**What to work on**: Only the lines from the one containing "for t, *values" through the one containing "setattr(scene.view_settings, path, value)" are wanted. Give them again exactly, both ends included.

**Rows**:
-- START --

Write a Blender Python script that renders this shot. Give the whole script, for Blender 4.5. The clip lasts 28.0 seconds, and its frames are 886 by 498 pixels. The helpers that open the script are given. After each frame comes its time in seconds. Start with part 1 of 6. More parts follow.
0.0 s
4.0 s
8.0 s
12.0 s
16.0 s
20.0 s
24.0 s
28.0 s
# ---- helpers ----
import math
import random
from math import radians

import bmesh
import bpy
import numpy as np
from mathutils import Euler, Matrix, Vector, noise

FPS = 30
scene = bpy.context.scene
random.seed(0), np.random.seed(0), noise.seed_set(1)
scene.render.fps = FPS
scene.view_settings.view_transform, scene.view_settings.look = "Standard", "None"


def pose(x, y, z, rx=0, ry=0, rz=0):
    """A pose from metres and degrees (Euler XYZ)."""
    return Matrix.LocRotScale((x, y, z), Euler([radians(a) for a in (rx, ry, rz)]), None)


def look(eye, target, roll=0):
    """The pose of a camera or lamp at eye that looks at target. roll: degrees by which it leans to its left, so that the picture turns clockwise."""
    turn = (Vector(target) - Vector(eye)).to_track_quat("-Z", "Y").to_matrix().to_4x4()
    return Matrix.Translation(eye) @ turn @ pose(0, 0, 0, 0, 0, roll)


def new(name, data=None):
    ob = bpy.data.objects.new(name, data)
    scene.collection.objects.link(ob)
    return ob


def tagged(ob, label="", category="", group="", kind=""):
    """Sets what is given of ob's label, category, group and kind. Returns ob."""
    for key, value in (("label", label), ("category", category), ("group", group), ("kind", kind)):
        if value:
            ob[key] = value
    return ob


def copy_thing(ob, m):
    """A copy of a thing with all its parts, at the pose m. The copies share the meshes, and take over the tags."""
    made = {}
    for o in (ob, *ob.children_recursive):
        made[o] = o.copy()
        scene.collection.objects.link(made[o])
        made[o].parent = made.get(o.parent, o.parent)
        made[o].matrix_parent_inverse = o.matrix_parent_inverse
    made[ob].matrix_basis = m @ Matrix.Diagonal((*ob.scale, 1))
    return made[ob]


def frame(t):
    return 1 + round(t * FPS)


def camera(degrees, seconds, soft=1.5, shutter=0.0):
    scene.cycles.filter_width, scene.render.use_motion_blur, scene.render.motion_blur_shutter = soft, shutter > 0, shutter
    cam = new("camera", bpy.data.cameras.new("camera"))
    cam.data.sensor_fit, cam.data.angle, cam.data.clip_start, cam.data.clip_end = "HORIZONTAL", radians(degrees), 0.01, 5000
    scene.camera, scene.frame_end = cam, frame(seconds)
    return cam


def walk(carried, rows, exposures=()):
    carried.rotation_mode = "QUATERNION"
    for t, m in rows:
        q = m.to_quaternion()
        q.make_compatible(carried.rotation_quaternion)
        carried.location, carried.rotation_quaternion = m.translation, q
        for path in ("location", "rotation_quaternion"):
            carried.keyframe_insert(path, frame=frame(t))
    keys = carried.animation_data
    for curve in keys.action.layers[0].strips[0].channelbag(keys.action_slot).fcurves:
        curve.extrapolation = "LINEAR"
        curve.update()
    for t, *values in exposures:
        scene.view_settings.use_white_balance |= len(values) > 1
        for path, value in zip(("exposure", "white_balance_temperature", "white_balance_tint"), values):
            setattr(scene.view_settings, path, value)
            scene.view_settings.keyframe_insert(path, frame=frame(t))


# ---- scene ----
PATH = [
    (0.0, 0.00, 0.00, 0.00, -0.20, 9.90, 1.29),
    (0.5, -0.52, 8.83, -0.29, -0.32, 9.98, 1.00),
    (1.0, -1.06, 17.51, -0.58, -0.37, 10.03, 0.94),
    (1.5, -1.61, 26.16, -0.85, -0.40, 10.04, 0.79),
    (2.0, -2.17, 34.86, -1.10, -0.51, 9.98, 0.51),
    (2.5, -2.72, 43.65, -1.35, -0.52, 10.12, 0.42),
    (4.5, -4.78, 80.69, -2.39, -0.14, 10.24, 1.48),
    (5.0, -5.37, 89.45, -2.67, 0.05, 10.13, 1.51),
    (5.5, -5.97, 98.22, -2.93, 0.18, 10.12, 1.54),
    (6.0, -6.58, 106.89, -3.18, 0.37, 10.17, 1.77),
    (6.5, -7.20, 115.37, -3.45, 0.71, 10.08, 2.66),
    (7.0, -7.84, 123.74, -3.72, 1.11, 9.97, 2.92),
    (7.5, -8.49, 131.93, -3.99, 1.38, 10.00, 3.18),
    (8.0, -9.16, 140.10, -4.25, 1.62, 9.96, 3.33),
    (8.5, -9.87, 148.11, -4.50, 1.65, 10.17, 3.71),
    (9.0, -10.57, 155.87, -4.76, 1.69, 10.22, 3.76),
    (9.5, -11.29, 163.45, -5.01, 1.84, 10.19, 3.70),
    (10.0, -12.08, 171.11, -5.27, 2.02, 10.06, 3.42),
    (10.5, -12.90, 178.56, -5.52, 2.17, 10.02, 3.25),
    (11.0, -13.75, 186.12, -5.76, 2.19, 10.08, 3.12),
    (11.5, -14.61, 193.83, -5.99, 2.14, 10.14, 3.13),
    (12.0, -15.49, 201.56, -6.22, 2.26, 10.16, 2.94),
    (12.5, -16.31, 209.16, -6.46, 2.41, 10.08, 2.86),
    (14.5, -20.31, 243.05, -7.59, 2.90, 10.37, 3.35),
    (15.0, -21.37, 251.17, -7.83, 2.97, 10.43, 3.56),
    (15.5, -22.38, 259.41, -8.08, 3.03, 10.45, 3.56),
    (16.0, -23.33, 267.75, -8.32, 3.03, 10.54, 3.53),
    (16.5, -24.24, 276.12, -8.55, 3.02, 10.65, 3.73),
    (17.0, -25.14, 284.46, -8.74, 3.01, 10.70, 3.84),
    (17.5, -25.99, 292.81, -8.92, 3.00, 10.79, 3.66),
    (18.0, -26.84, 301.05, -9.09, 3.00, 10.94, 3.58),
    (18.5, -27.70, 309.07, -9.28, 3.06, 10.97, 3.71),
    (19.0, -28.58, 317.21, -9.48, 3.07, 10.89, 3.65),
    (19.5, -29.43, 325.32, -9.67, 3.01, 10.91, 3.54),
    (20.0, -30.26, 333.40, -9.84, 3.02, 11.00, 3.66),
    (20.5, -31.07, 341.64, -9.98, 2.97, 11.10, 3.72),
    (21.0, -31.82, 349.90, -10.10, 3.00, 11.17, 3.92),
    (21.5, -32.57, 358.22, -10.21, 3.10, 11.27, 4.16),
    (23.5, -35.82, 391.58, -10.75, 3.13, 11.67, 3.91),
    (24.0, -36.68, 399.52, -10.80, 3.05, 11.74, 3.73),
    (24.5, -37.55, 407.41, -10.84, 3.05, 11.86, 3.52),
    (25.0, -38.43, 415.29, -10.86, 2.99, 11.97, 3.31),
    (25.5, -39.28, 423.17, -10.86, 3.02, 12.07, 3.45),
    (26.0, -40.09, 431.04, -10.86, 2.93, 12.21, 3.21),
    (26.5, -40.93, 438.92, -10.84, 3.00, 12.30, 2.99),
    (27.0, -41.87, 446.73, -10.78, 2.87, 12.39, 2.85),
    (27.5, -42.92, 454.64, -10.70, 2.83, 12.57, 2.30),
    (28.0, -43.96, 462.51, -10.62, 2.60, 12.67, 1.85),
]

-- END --
-- START --

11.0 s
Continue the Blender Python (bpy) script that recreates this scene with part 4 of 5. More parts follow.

-- END --

**Answer to this problem**:
    for t, *values in exposures:
        scene.view_settings.use_white_balance |= len(values) > 1
        for path, value in zip(("exposure", "white_balance_temperature", "white_balance_tint"), values):
            setattr(scene.view_settings, path, value)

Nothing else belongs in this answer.